Raila’s inability to steal to blame for repeated poll losses

Nasa leader Raila Odinga during press conference at Okoa Kenya offices on September 7, 2017 where he alleged that the Independent Electoral and Boundaries Commission servers servers were logged-in a day before the election date hence manipulating the election results. PHOTO | JEFF ANGOTE | NATION MEDIA GROUP

What you need to know:

  • Foreign media did not notice any violence during the Kenya election and quickly called the losers to order.
  • Murmurs about passwords logging into servers 10,000 times; computer tablets not transmitting results and unofficial polling stations are all part of the rich national folklore and no more.
  • Mr Odinga should just have accepted defeat the first time, since the international media, international observers would have spoken favourably for him to land a global diplomatic post.

You cannot keep on losing elections and blaming it on thieves. Right-thinking individuals must wonder why you never steal elections for your benefit. You cannot be always unlucky, perpetually getting the short end of the stick.

Now, National Super Alliance presidential candidate Raila Odinga says that computers stole his victory in the August 8, 2017 election, and that a malignant Malware was frittering away at his votes and multiplying his opponent’s.

Other than a few people who were mourning Mr Odinga’s self-inflicted misfortunes excessively, this country had concluded the elections peacefully and was moving on swiftly.

Foreign media did not notice any violence during the Kenya election and quickly called the losers to order.

Tourism was looking up, and investors were flocking back. Mr Odinga defied entreaties by two former presidents and an ex-United States secretary of state to concede defeat and instead took his wishcraft to the Supreme Court.

ELECTORAL THEFT

Rumours of electoral theft are not good for the economy. Within hours of the Supreme Court entertaining Mr Odinga’s whining and invalidating the presidential election, Sh130 billion of sweat and tears had been cleaned from the worth of companies listed at the Nairobi Securities Exchange.

If clever people with Harvard degrees can lose money so easily, one shudders to imagine the quantity of wealth rural ignoramuses must have lost when the NSE closed.

Already, the country has needlessly lost Sh50 billion preparing for this year’s elections and before it can begin work to recoup losses, it is being asked to fork out another Sh13 billion on a new election.

Business is not looking good: the Kenya Private Sector Alliance does not want the election held any later than October 17; and anxiety could hospitalise hundreds of thousands of school children sitting national examinations if they are not tested as planned months ago.

NORMAL SERVICE

School life must pause on October 17, when the whole country shall put the nonsense of elections firmly behind it in the full view of its children, before resuming normal service. Anyone who tries to create chaos after the rightful winner is re-declared should not expect any sympathy.

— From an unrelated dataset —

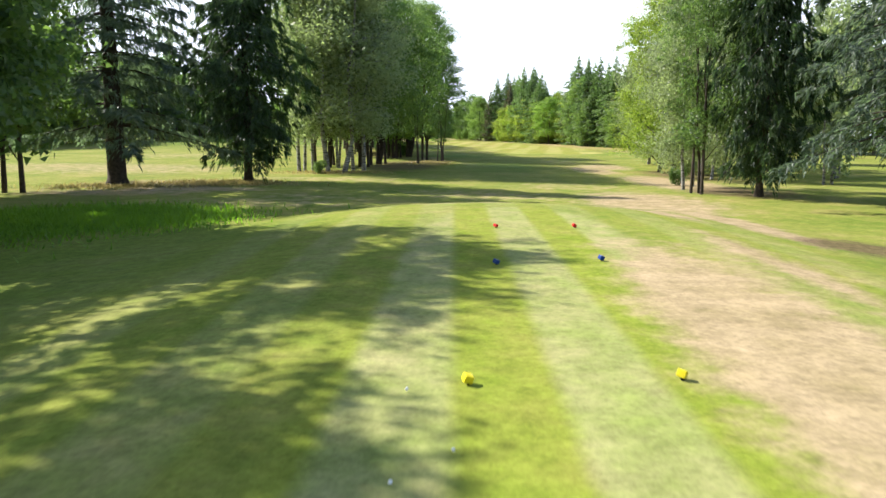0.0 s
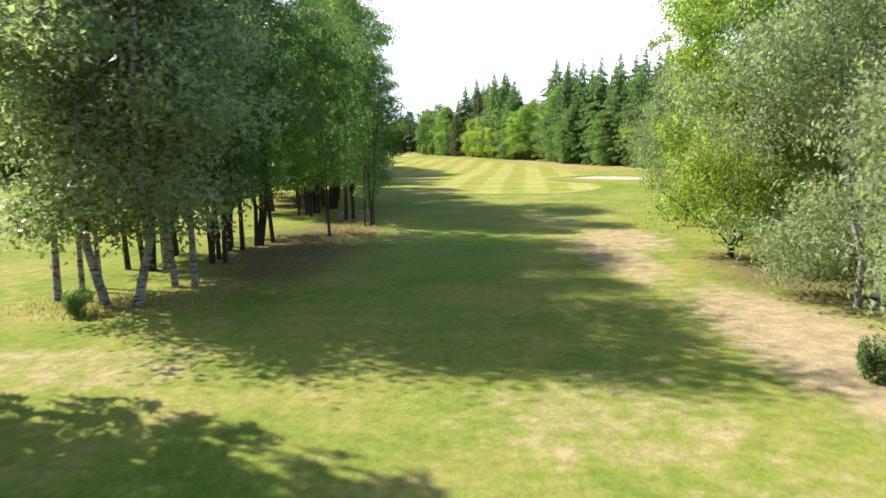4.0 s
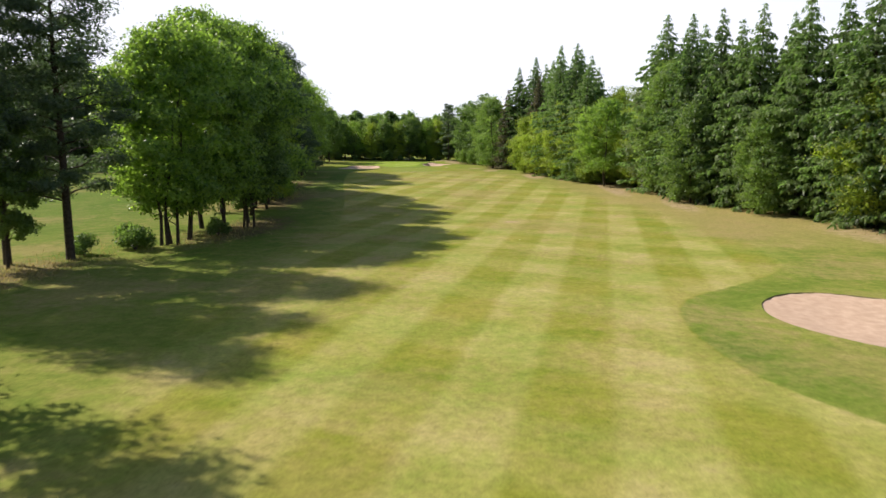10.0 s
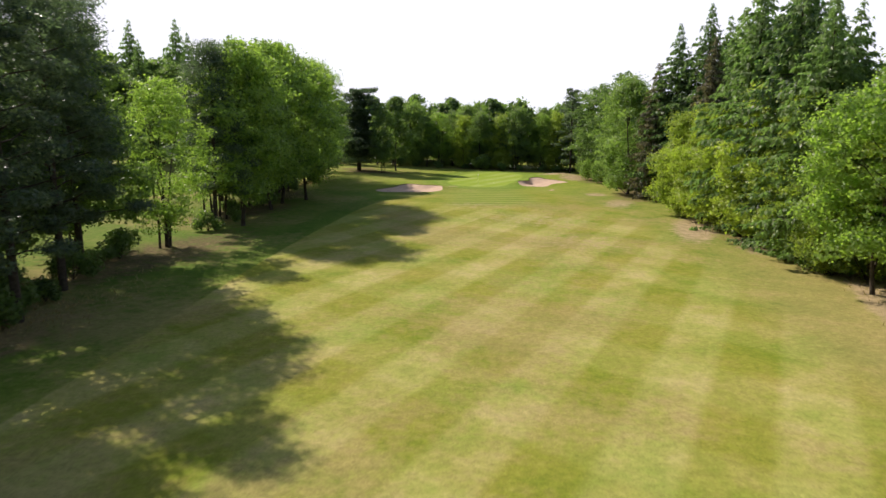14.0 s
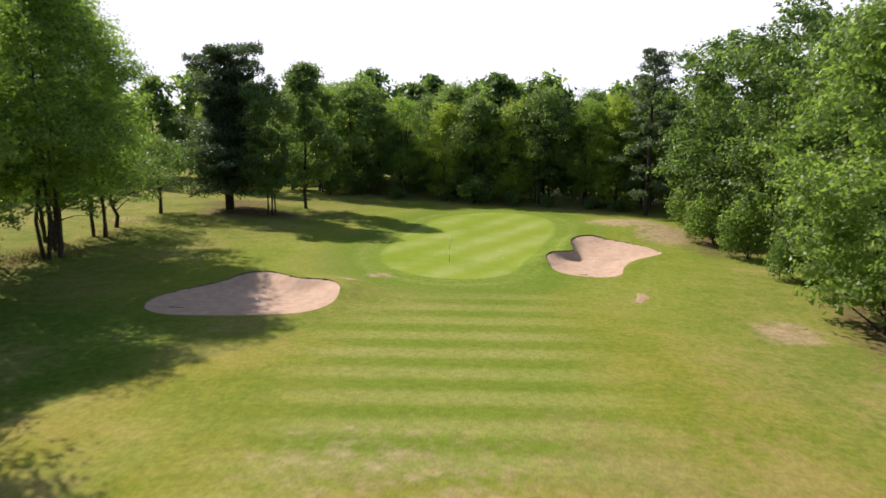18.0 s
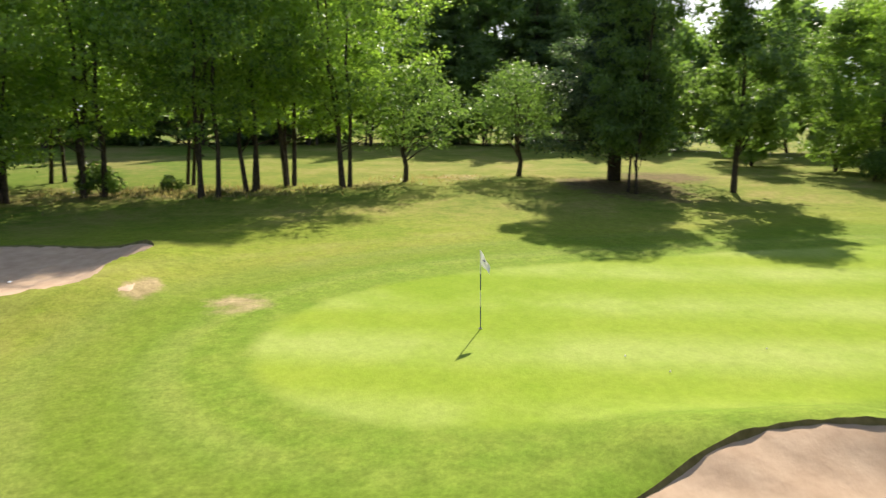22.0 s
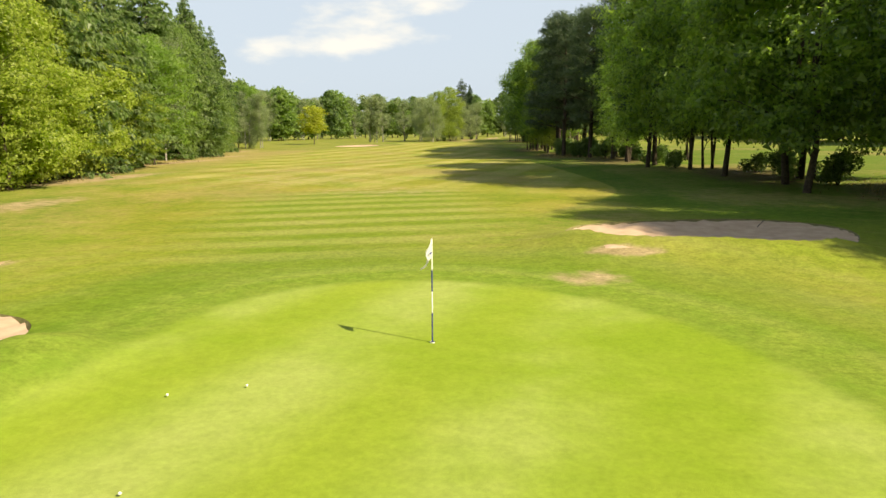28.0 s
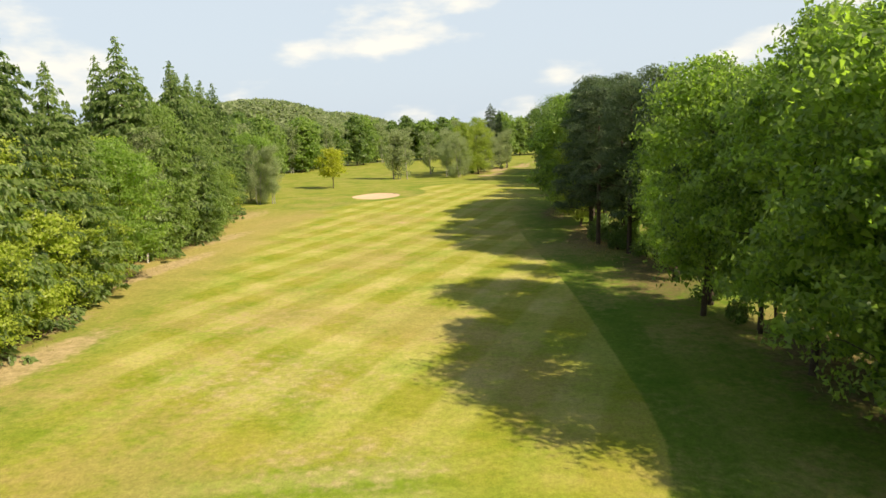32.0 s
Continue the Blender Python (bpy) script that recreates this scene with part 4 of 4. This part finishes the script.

Foreign governments had already sent their congratulations to President-elect Uhuru Kenyatta, aware of the sweet truth: You cannot dislodge a team of world-beating leaders who ran rings around the International Criminal Court when they were outside government.

Mr Odinga’s greatest shortcoming is expecting to win elections by vote count instead of taking lessons from someone like Mr Kenyatta, who has told voters in places as far apart as Makueni and Turkana that the world would not end if they did not elect him, and that he would succeed regardless of their bile and bitterness.

PROPHETIC POWERS

He should have taken the cue that his prophetic powers were in steady decline the moment he trotted out a fairy tale about the hacking of results transmission systems at the Independent Electoral and Boundaries Commission. The 'baddest' hackers work for the IEBC, not against it and the commission has an inbuilt anti-theft system.

Murmurs about passwords logging into servers 10,000 times; computer tablets not transmitting results and unofficial polling stations are all part of the rich national folklore and no more.

No one was going to steal elections, no one did; and that is why the numbers remain unchanged. Mr Odinga should just have accepted defeat the first time, since the international media, international observers would have spoken favourably for him to land a global diplomatic post.

Since the results of the coming election are easy to predict, going by the performance of the various parties in capturing various seats, an advance concession would save time and move this country forward.